The concept of carbohydrate arrays was conceived in 1985 by Ten Feizi and co-workers (while at the MRC Clinical Research Centre, Northwick Park, Harrow): This was the development of a much needed, novel micro-method to immobilise oligosaccharides on surfaces to study their recognition by antibodies and other carbohydrate-recognizing proteins. This involved the release of oligosaccharides from glycoproteins and their conversion to ‘neoglycolipids’ (NGLs) by conjugation to a lipid molecule. Further information is available at Neoglycolipids: probes of oligosaccharide structure, antigenicity, and function (PubMed).
Particularly, when coupled with mass spectrometry, NGL technology proved to be a powerful means of assigning the epitopes of monoclonal antibodies directed at carbohydrate differentiation antigens, receptors for bacteria, and ligands of numerous carbohydrate recognising proteins of the innate immune system. By this means, the sulphated Lewisa (Lea) and Lex was discovered as novel ligands for E-selectin within the highly heterogeneous O-glycome of an epithelial mucin, and O-mannosyl glycans were found in abundance in the brain and as sole O-glycan carriers of carriers of HNK-1 antigen.

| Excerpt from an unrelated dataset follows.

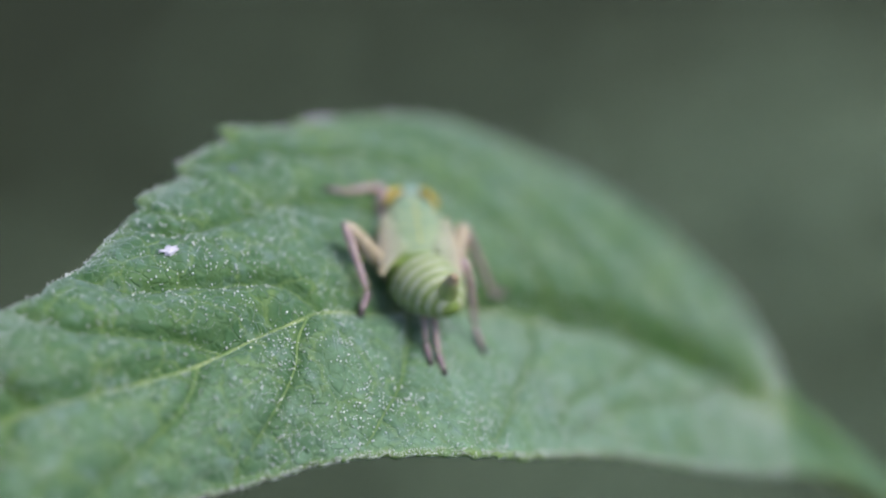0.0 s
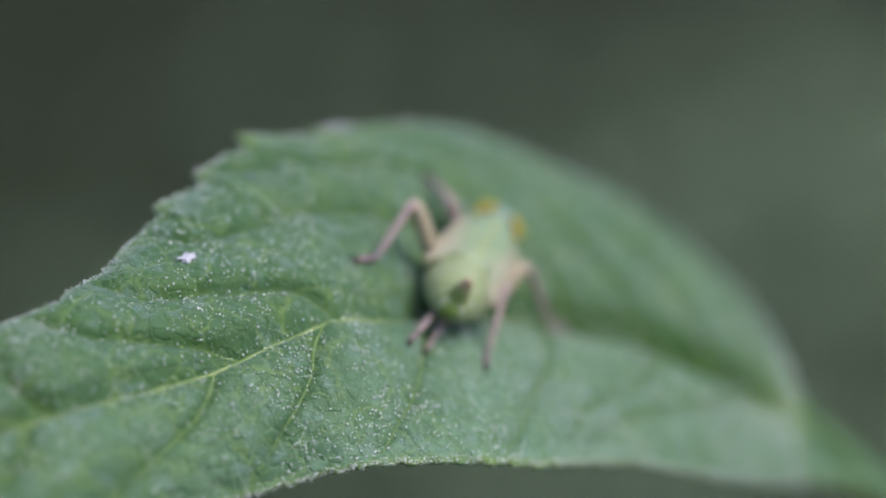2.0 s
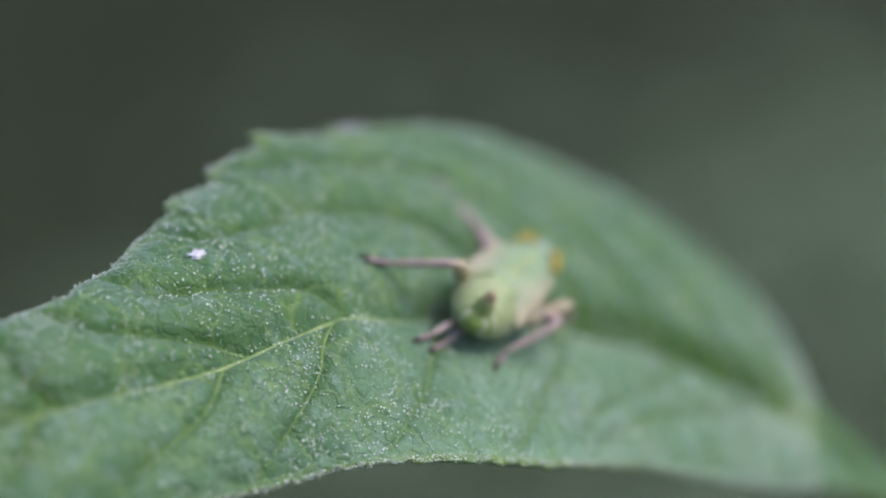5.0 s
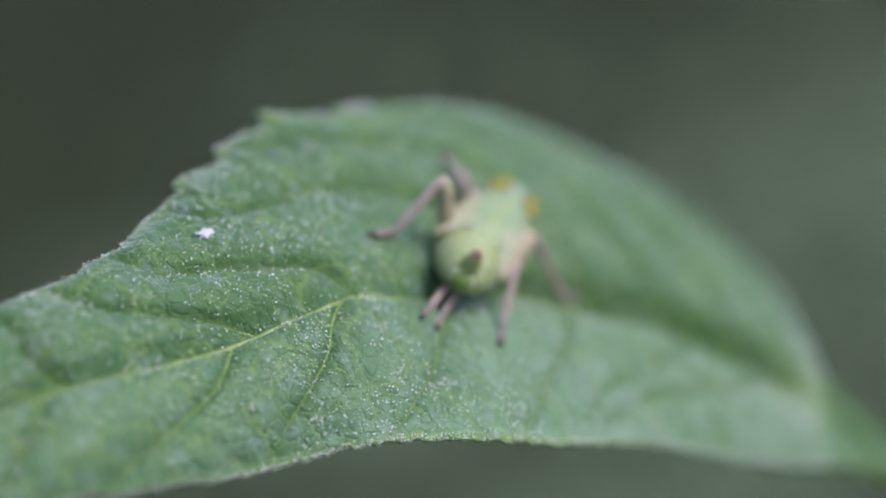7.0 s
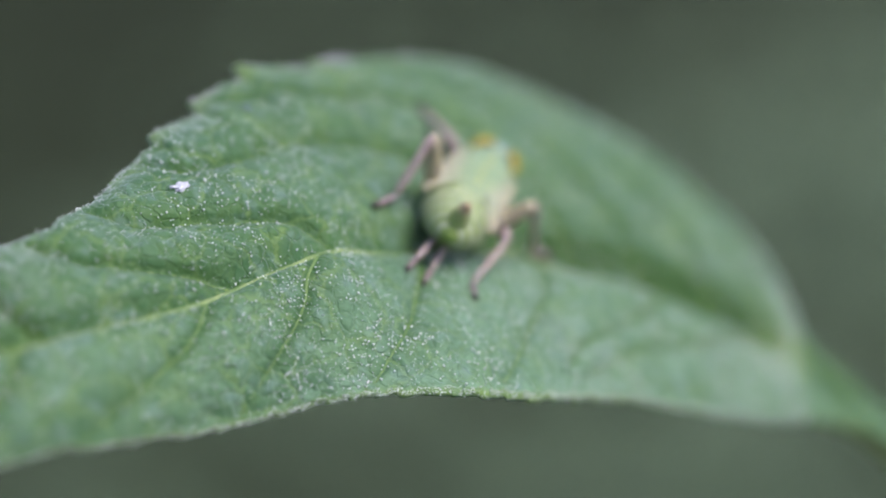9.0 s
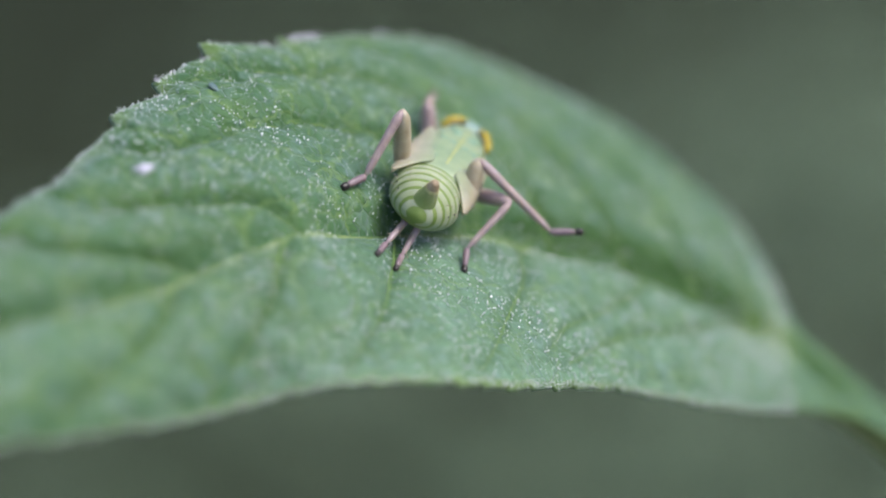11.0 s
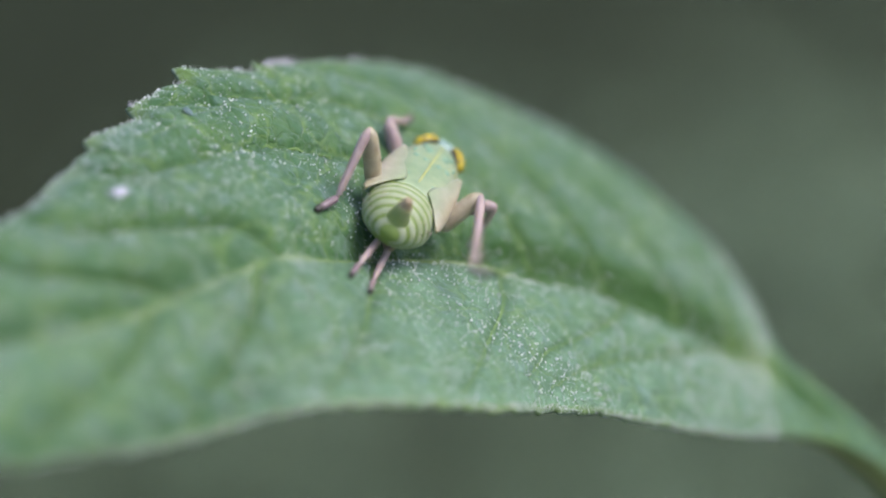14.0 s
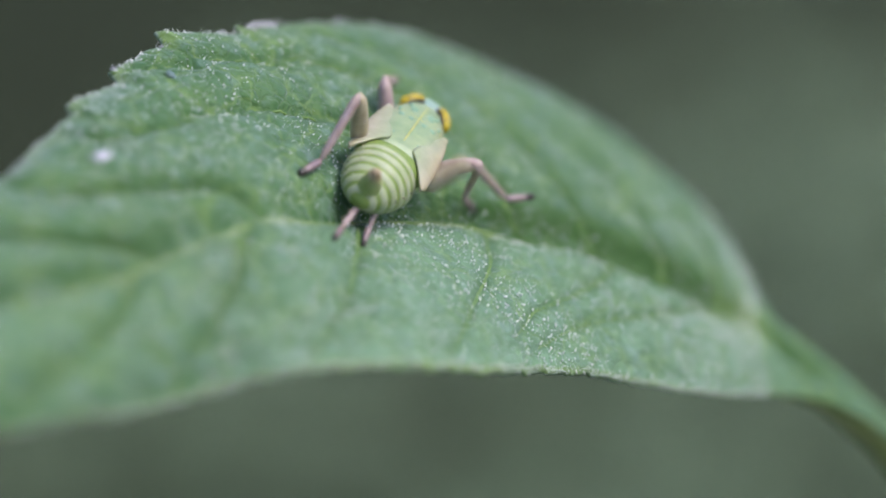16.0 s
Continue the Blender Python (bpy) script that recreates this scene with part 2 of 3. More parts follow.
# ---- the leaf: a midrib and two margins in millimetres, from the tip over the base and down the channelled stalk ----
MIDRIB = ((-15.61, -14.38, 2.30), (-11.64, -11.14, 2.14), (-9.27, -9.44, 2.23), (-6.49, -7.24, 1.98), (-4.64, -5.46, 2.01), (-3.37, -4.17, 1.94), (-2.11, -2.57, 1.11), (-0.58, -0.76, 0.27), (1.02, 0.46, -0.42), (2.38, 1.03, -1.09), (3.98, 1.70, -1.79), (5.75, 2.30, -2.89), (7.22, 2.91, -3.93), (8.45, 3.40, -4.80), (9.20, 3.51, -5.26), (10.15, 3.56, -6.09), (11.38, 3.54, -7.32), (12.35, 3.49, -8.45), (13.20, 3.44, -9.65))
UPPER = ((-15.61, -14.38, 2.30), (-11.59, -8.40, 3.27), (-9.60, -5.94, 3.35), (-8.51, -3.92, 3.43), (-7.70, -2.20, 3.79), (-6.78, -0.49, 3.90), (-5.78, 0.89, 4.26), (-4.08, 2.47, 3.87), (-2.39, 4.38, 3.22), (-0.34, 6.26, 2.29), (1.66, 7.41, 0.98), (4.29, 8.04, -0.74), (7.22, 7.35, -3.17), (8.60, 4.55, -4.60), (9.45, 4.05, -5.25), (10.46, 4.06, -6.18), (11.72, 4.05, -7.45), (12.68, 3.98, -8.58), (13.80, 4.03, -9.68))
LOWER = ((-15.61, -14.38, 2.30), (-11.59, -12.90, 0.73), (-9.15, -11.36, 0.49), (-6.40, -9.42, -0.09), (-4.68, -8.10, -0.34), (-3.24, -7.42, -0.28), (-1.79, -6.90, -0.37), (-0.18, -6.29, -0.73), (1.34, -5.00, -1.51), (2.68, -3.21, -2.41), (4.06, -1.75, -3.29), (5.70, -0.44, -4.28), (7.24, 0.76, -5.11), (8.85, 2.25, -5.95), (9.62, 2.63, -6.26), (10.48, 2.85, -6.63), (11.60, 2.92, -7.42), (12.50, 2.87, -8.50), (13.40, 2.82, -9.50))
NSEG = len(MIDRIB) - 1
BASE = 13.0
# side veins, from the midrib outwards: place along the midrib, share of the way to the margin
VEINS_UP = (
    ((1.9, 0.0), (1.5, 0.3), (1.1, 0.85)),
    ((3.5, 0.0), (2.9, 0.25), (2.2, 0.5), (1.6, 0.9)),
    ((5.08, 0.0), (4.79, 0.14), (4.46, 0.23), (4.04, 0.30), (3.58, 0.42), (3.0, 0.57), (2.4, 0.93)),
    ((7.7, 0.0), (7.5, 0.3), (7.0, 0.47), (6.1, 0.54), (5.25, 0.59), (4.5, 0.62), (3.95, 0.70), (3.5, 0.95)),
    ((9.1, 0.0), (8.9, 0.3), (8.4, 0.55), (7.5, 0.76), (6.6, 0.80), (5.8, 0.85), (5.1, 0.95)),
    ((10.2, 0.0), (10.0, 0.3), (9.4, 0.6), (8.6, 0.8), (7.6, 0.95)),
    ((11.2, 0.0), (11.0, 0.35), (10.3, 0.7), (9.4, 0.95)),
    ((12.1, 0.0), (11.9, 0.4), (11.3, 0.75), (10.7, 0.95)),
)
VEINS_LOW = (
    ((1.7, 0.0), (1.5, 0.4), (1.2, 0.92)),
    ((3.2, 0.0), (3.0, 0.3), (2.6, 0.6), (2.2, 0.92)),
    ((4.78, 0.0), (4.54, 0.14), (4.42, 0.35), (4.04, 0.6), (3.6, 0.92)),
    ((6.5, 0.0), (6.35, 0.3), (6.1, 0.6), (5.6, 0.92)),
    ((8.4, 0.0), (8.33, 0.3), (8.0, 0.55), (7.79, 0.74), (7.5, 0.93)),
    ((10.4, 0.0), (10.1, 0.25), (9.6, 0.45), (9.0, 0.6), (8.6, 0.8)),
    ((12.5, 0.0), (11.5, 0.18), (10.62, 0.45), (9.5, 0.72), (9.0, 0.85)),
)


def step(a, b, x):
    k = min(1.0, max(0.0, (x - a) / (b - a)))
    return k * k * (3 - 2 * k)


def margin_teeth(s, upper):
    """How far the margin stands out: teeth that point to the tip and fade towards the base."""
    if not upper:
        ph = (s * 2.6 + 0.35) % 1.0
        return min(1.0, s) * (1 - step(9.5, 11.5, s)) * (0.085 * ((1 - ph) ** 1.2 - 0.45) + 0.06 * noise.noise(Vector((s * 5.0, 7.7, 0))) + 0.035 * noise.noise(Vector((s * 17.0, 1.7, 0))))
    ph = s % 1.0
    size = 0.10 + 0.32 * step(2.2, 5.2, s) * (1 - step(6.9, 7.1, s)) - 0.05 * step(6.9, 7.1, s)
    size *= (1 - step(8.5, 9.5, s)) * min(1.0, s)
    small = 0.05 * noise.noise(Vector((s * 6.0, 2.2, 0))) + 0.03 * noise.noise(Vector((s * 19.0, 4.2, 0)))
    return size * ((1 - ph) ** 1.3 - 0.42) + small * (1 - step(9.0, 10.5, s)) * min(1.0, s)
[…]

We established the neoglycolipid (NGL)-based oligosaccharide microarray system in 2002, the first to have been set up for sequence-defined oligosaccharides. Oligosaccharide microarrays have revolutionised the molecular dissection of carbohydrate-protein interactions, and with the increased awareness that oligosaccharides are involved in diverse molecular interactions in health and, directly or indirectly, in the majority of disease processes, the technology has served to attract numerous collaborative initiatives with groups in the UK and overseas.